Francie Ostrower, Professor, LBJ School of Public Affairs and College of Fine Arts; Senior Fellow, RGK Center for Philanthropy and Community Service

AUSTIN, Texas — University of Texas at Austin Professor Francie Ostrower is the recipient of a $3.5 million grant from The Wallace Foundation to study how performing arts organizations can develop approaches to attracting new audiences with the aim of generating useful lessons for arts organizations across the nation. Ostrower, who was selected through a competitive process, holds a joint appointment in the College of Fine Arts and the LBJ School of Public Affairs.

The six-year study will examine efforts underway with 26 performing arts organizations — in dance, music, opera, theater and multidisciplinary performing arts — to implement strategies for engaging and sustaining new audiences while retaining existing ones. The study will also seek to understand whether and how those efforts have added to the organizations’ earnings. Both the study and the audience-building projects are part of The Wallace Foundation’s Building Audiences for Sustainability initiative launched in October 2014.

“Expanding audience engagement is one of the most important issues facing performing arts organizations today,” said Ostrower. “The Wallace Foundation has a history of commissioning and funding research to enhance our knowledge of practices to broaden, deepen and diversify engagement with arts institutions. It is an honor to be the recipient of this grant and contribute to this important initiative.”

“This independent research study will assess whether the organizations made audience gains, whether these gains were sustained and how the gains contributed to the organization’s overall financial health,” said Rachel Hare Bork, research and evaluation officer at The Wallace Foundation. “We are honored to have Dr. Ostrower join the initiative and help us answer questions of such importance to the field.”

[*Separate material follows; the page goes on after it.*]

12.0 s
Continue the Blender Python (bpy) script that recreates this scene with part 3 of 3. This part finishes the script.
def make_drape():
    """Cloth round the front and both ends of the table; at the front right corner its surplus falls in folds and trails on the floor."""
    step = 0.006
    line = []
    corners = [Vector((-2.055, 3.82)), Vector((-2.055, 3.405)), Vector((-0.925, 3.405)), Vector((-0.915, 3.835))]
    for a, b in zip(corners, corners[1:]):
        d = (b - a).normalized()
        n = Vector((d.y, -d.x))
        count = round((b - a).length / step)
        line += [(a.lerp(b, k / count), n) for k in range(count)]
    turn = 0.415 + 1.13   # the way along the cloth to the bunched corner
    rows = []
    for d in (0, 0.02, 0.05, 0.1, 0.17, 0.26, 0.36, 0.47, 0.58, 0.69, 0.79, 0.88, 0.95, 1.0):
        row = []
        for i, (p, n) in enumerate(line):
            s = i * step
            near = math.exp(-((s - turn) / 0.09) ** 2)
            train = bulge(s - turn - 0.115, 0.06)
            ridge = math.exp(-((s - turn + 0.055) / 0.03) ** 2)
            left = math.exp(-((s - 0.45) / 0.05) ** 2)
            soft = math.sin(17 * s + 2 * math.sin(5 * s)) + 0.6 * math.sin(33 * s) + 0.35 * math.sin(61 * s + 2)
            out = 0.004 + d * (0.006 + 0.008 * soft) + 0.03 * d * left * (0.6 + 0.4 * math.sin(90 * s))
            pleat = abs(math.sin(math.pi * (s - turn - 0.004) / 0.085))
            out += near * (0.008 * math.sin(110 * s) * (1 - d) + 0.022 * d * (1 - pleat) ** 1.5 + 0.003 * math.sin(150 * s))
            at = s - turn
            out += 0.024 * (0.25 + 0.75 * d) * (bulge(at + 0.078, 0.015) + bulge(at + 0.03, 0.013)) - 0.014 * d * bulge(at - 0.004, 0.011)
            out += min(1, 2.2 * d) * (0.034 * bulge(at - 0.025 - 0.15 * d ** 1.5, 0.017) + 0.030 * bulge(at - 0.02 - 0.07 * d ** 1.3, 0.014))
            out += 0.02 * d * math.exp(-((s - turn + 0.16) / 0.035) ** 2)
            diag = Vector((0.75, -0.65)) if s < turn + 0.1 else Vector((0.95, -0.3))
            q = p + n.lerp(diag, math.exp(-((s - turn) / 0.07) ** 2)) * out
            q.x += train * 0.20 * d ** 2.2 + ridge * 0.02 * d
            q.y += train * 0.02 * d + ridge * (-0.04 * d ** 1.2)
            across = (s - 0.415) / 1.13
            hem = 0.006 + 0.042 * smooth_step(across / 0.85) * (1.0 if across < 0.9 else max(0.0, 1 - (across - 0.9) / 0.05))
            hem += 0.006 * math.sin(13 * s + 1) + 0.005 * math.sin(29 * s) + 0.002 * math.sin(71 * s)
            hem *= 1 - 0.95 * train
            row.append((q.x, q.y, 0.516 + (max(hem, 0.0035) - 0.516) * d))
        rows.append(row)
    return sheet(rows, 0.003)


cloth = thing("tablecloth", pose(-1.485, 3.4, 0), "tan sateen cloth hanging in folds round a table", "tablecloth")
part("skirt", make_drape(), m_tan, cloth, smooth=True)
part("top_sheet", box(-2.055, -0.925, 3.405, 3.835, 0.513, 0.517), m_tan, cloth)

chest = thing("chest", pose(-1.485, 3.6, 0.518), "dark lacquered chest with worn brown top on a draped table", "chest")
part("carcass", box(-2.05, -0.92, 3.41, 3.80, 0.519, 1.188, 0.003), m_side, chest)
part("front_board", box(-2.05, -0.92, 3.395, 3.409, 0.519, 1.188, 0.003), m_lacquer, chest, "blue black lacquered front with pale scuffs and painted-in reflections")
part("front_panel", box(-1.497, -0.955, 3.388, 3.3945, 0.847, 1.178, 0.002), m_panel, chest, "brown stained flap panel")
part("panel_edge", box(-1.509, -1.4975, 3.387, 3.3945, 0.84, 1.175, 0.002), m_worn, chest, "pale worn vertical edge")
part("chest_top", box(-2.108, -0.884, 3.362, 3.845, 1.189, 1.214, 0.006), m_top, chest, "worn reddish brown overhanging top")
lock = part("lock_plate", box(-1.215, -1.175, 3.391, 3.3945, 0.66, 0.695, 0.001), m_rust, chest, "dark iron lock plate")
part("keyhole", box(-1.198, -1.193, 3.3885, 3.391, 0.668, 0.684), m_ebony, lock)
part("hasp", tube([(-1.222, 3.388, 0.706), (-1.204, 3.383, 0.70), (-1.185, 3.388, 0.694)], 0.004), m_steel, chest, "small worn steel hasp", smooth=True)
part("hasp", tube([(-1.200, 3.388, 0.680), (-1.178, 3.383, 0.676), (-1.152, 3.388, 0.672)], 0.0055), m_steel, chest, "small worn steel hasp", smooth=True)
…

Ostrower, a prolific author, has devoted her career in teaching and research to understanding cultural participation, nonprofit governance and philanthropic organizations. She is a board member and past president of the Association for Research on Nonprofit and Voluntary Action (ARNOVA) and has served on the Nonprofit and Voluntary Sector Quarterly editorial board, the Aspen Institute’s Community Foundation Initiative advisory committee, the National Endowment for the Arts 2012 SPPA Working Group, and as vice president for publications of ARNOVA.

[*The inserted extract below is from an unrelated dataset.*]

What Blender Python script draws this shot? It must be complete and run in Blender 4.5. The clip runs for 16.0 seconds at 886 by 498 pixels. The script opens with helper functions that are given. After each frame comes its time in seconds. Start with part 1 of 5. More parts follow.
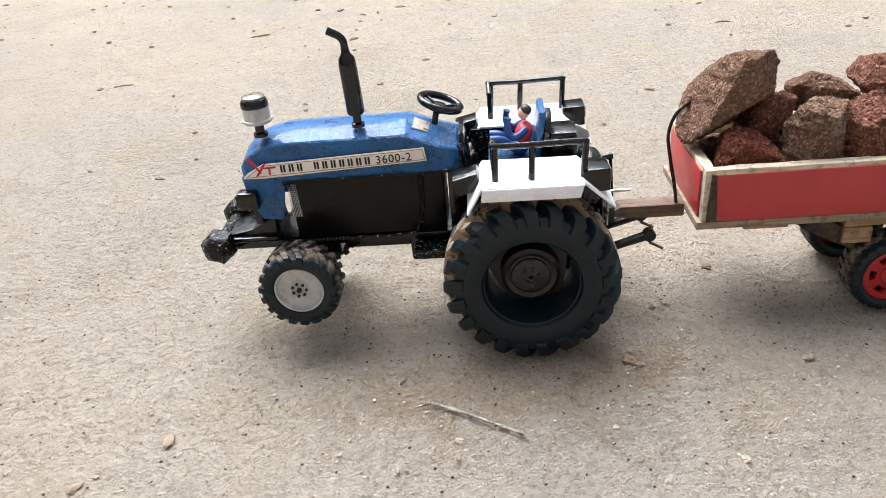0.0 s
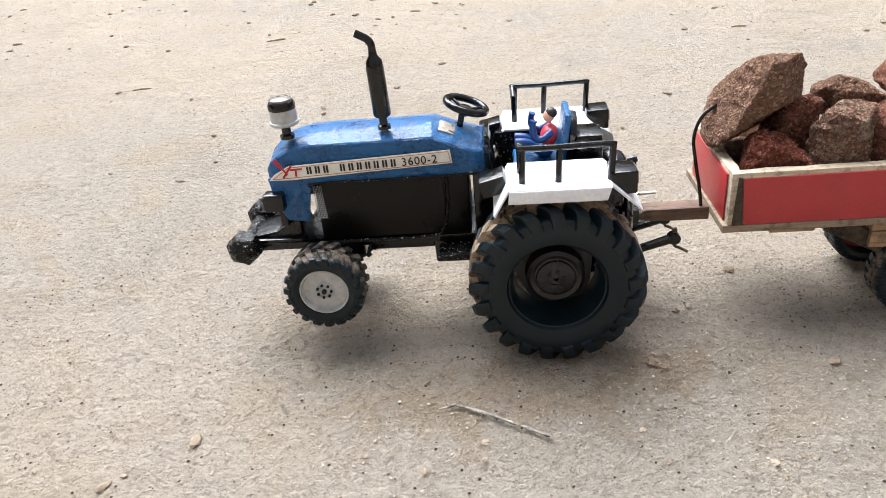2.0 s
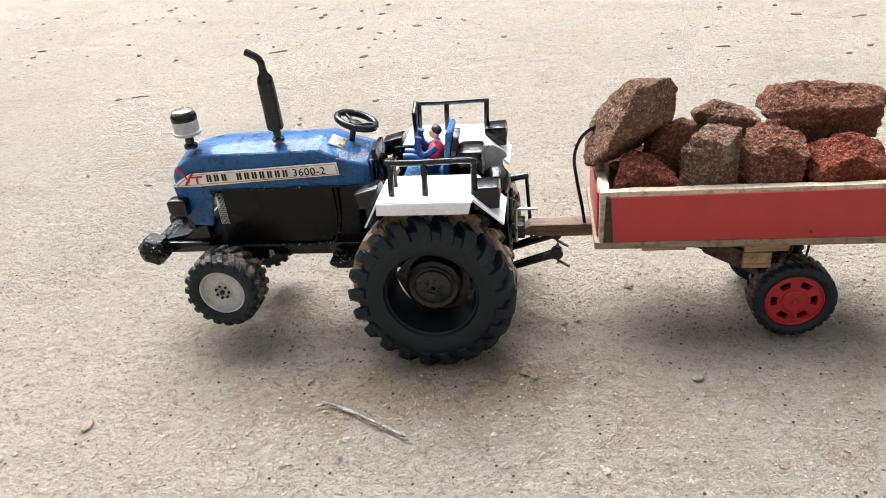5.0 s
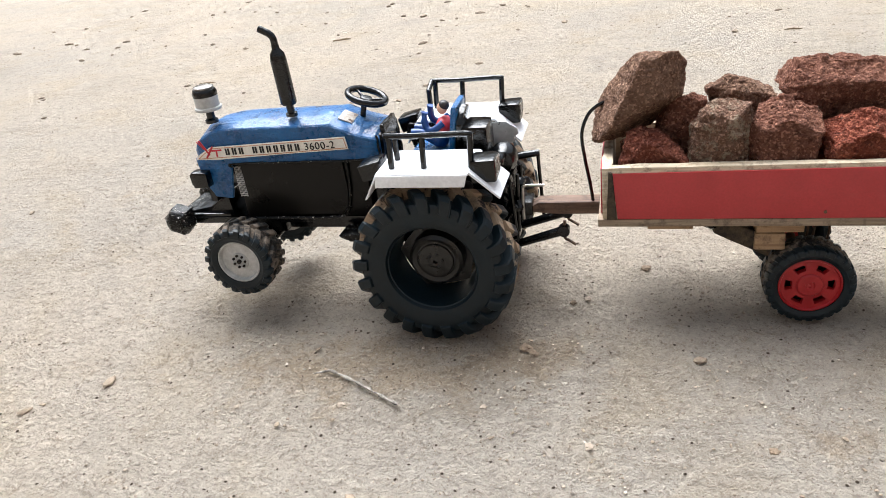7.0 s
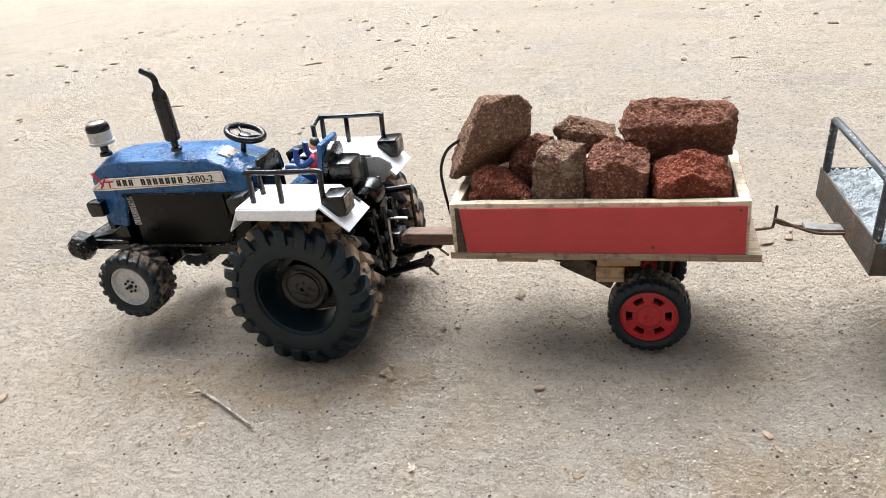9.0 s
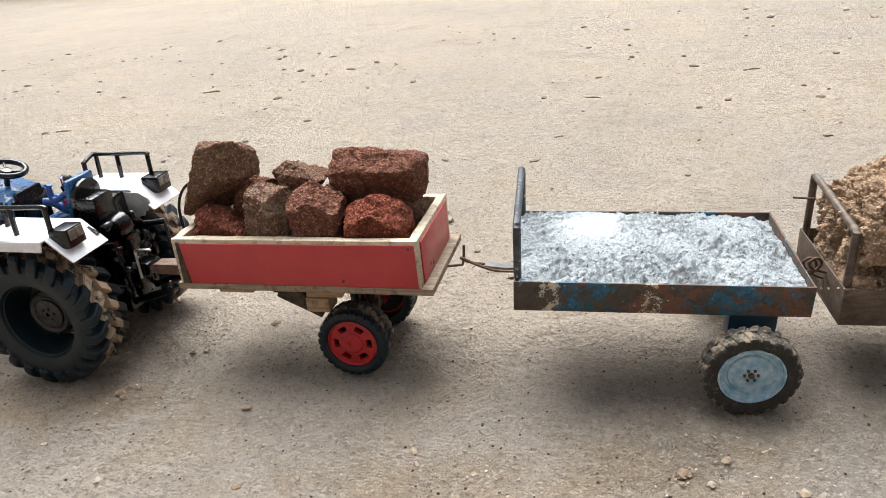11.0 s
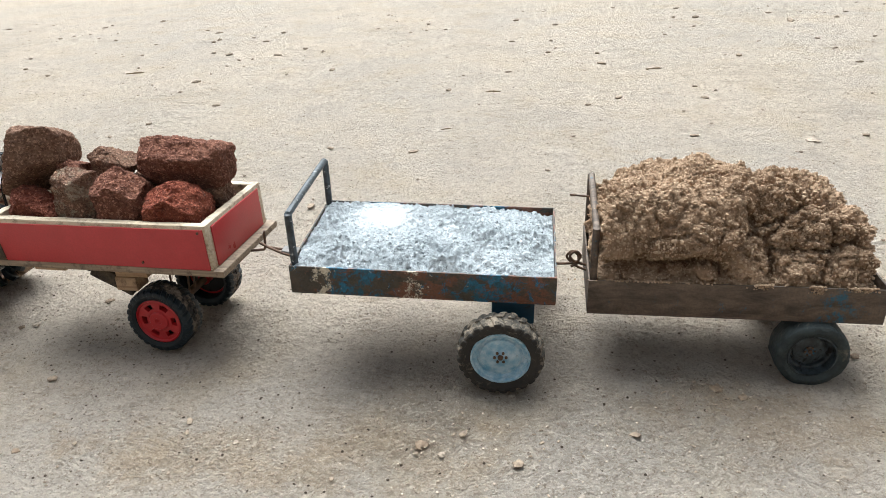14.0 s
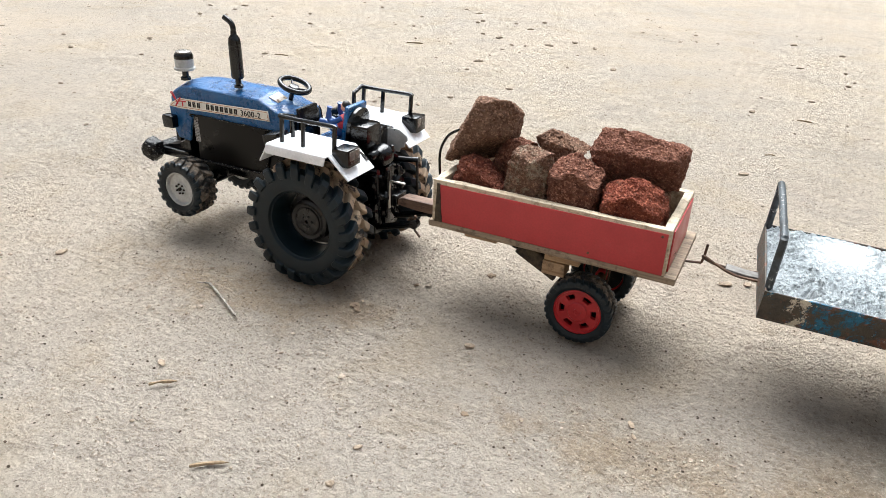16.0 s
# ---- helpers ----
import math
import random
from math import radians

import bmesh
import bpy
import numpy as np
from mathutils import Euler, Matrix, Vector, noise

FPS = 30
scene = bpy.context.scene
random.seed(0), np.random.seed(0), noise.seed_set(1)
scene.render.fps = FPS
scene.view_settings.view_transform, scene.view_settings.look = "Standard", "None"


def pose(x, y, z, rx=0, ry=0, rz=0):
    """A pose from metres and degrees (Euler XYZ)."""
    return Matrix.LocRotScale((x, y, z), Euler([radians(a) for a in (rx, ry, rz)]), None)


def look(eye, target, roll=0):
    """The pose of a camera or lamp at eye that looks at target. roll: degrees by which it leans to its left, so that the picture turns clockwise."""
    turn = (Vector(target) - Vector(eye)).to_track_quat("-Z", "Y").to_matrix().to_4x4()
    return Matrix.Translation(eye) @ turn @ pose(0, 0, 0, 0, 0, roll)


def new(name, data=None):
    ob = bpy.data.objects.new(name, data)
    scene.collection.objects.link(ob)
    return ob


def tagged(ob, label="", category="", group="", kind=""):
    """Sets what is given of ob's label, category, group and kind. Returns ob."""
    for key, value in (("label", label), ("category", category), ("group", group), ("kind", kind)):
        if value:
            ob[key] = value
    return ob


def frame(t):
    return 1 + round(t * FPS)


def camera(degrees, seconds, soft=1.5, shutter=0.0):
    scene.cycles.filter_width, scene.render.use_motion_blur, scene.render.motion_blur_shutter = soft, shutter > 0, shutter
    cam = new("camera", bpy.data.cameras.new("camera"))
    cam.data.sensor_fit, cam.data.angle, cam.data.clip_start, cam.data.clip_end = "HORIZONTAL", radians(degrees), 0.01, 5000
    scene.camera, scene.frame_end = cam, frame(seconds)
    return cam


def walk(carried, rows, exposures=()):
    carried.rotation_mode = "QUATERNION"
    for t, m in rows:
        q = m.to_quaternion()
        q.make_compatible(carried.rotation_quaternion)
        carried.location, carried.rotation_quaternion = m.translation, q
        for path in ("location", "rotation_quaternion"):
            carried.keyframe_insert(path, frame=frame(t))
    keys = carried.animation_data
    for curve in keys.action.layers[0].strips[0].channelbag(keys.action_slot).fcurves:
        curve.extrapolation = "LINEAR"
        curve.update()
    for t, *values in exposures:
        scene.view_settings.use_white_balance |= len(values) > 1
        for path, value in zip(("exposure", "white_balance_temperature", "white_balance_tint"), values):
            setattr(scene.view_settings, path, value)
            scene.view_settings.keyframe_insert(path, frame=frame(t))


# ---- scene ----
cam = camera(63.0, 16.0, soft=0.5)
PATH = [
    (0, (-0.172, -0.547, 0.396), (-0.321, 1.192, -0.580), -5.7),
    (0.5, (-0.170, -0.546, 0.398), (-0.318, 1.197, -0.572), -5.7),
    (1, (-0.168, -0.546, 0.398), (-0.316, 1.199, -0.569), -5.6),
    (1.5, (-0.185, -0.549, 0.397), (-0.343, 1.198, -0.565), -5.7),
    (2, (-0.186, -0.550, 0.396), (-0.358, 1.195, -0.567), -5.8),
    (2.5, (-0.182, -0.550, 0.396), (-0.350, 1.198, -0.562), -6.0),
    (3, (-0.148, -0.546, 0.396), (-0.310, 1.200, -0.565), -7.2),
    (3.5, (-0.098, -0.548, 0.403), (-0.281, 1.198, -0.555), -8.8),
    (4, (-0.079, -0.554, 0.401), (-0.284, 1.198, -0.542), -7.6),
    (6.3, (0.023, -0.577, 0.381), (-0.426, 1.149, -0.524), -7.6),
    (6.5, (0.031, -0.568, 0.377), (-0.454, 1.144, -0.537), -8.5),
    (7, (0.024, -0.569, 0.379), (-0.481, 1.133, -0.542), -7.6),
    (7.5, (0.030, -0.564, 0.359), (-0.534, 1.133, -0.538), -8.7),
    (8, (0.042, -0.566, 0.376), (-0.484, 1.130, -0.544), -5.7),
    (8.5, (0.100, -0.564, 0.374), (-0.445, 1.154, -0.494), -7.5),
    (8.7, (0.129, -0.561, 0.385), (-0.421, 1.149, -0.494), -7.7),
    (10.8, (0.396, -0.559, 0.402), (-0.136, 1.178, -0.436), -6.5),
    (11, (0.424, -0.554, 0.404), (-0.063, 1.198, -0.429), -5.8),
    (11.5, (0.479, -0.546, 0.412), (0.043, 1.207, -0.445), -5.3),
    (12, (0.550, -0.540, 0.417), (0.161, 1.217, -0.454), -4.9),
    (12.5, (0.619, -0.526, 0.420), (0.371, 1.252, -0.461), -3.7),
    (13, (0.661, -0.533, 0.413), (0.474, 1.264, -0.444), -2.7),
    (13.5, (0.666, -0.535, 0.416), (0.427, 1.251, -0.452), -2.5),
    (14, (0.612, -0.555, 0.411), (0.182, 1.193, -0.459), -3.6),
    (14.5, (0.560, -0.568, 0.410), (-0.156, 1.092, -0.445), -4.6),
    (15, (0.476, -0.587, 0.414), (-0.358, 1.017, -0.443), -2.7),
    (15.2, (0.443, -0.601, 0.414), (-0.416, 0.988, -0.445), -2.2),
    (15.5, (0.385, -0.601, 0.428), (-0.484, 0.969, -0.456), -1.4),
    (16, (0.317, -0.635, 0.416), (-0.454, 0.984, -0.469), 2.8),
]
walk(cam, [(t, look(e, g, r)) for t, e, g, r in PATH], [(0, 1.54, 6040, 8), (3.5, 1.55, 6040, 8), (8.5, 1.55, 6060, 7), (11, 1.34, 6250, 8), (12, 1.34, 5980, 6), (13, 1.36, 5840, 6), (13.5, 1.37, 6020, 5), (14.4, 1.42, 5960, 4), (15, 1.51, 6140, 6), (15.5, 1.49, 6240, 8), (16, 1.48, 6120, 6)])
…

The study will be administered by the LBJ School of Public Affairs through its RGK Center for Philanthropy and Community Service.

“This prestigious award is a testament to Professor Ostrower’s commitment to research on the interplay of performing arts and audience engagement,” said LBJ School Dean Robert Hutchings. “With this support from The Wallace Foundation, Dr. Ostrower can build upon her work in measuring and interpreting how the arts intersect with economics in the 21st century. The university, scholars and arts organizations everywhere will benefit from Dr. Ostrower’s contributions in this ground-breaking and comprehensive study, which holds special significance for the school whose namesake signed legislation creating the National Endowment for the Humanities and the National Endowment for the Arts 50 years ago this September.”

“Congratulations to Professor Ostrower for leading the research on one of the more important nonprofit arts grant initiatives in the U.S., as well as having the distinction of being awarded the largest sponsored research grant ever attracted by a faculty member in the College of Fine Arts at the university,” said Douglas Dempster, dean of the College of Fine Arts. “Dr. Ostrower is among the country’s leading scholars on nonprofit arts organizations and a natural as principal investigator for The Wallace Foundation grant program. She is setting a new high bar for research among our faculty and is another compelling example of a university-based researcher benefiting society at large.”

Ostrower, who is also a senior fellow in the LBJ School’s RGK Center for Philanthropy and Community Service, will produce a series of public reports to be released throughout the course of the Building Audiences for Sustainability study.

“My gratitude goes out to The Wallace Foundation for providing Dr. Ostrower and the RGK Center with this incredible opportunity to drive engagement by diverse audiences in the arts,” said RGK Center Director David Springer. “Our team looks forward to supporting Dr. Ostrower as she puts her expertise to work identifying and amplifying those organizations offering innovative solutions in this area.”